▶ _EXERCISE_
Extract all lines containing "that".
====== INPUT DATA ======
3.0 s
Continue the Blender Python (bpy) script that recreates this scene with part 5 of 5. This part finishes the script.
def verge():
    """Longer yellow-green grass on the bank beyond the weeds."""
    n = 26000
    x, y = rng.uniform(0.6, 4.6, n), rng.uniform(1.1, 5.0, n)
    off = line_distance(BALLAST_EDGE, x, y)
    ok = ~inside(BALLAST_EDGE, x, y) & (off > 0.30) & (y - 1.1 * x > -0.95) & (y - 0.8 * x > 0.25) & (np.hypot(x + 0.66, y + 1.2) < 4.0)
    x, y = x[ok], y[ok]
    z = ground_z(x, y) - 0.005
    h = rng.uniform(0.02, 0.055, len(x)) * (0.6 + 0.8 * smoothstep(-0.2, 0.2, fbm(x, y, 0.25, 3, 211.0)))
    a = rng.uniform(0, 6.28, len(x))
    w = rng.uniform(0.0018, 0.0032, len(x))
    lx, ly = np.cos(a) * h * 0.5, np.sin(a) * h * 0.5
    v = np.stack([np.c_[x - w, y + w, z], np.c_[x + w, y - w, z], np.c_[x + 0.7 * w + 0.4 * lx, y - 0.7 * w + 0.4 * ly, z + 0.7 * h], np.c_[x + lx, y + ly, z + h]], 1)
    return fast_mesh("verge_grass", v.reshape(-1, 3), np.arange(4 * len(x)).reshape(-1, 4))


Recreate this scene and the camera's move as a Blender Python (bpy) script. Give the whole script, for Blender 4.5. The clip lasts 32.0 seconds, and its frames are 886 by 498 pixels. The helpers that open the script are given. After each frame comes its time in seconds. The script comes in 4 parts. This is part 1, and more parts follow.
======
▶ _EXERCISE RESPONSE_
Continue the Blender Python (bpy) script that recreates this scene with part 5 of 5. This part finishes the script.
Recreate this scene and the camera's move as a Blender Python (bpy) script. Give the whole script, for Blender 4.5. The clip lasts 32.0 seconds, and its frames are 886 by 498 pixels. The helpers that open the script are given. After each frame comes its time in seconds. The script comes in 4 parts. This is part 1, and more parts follow.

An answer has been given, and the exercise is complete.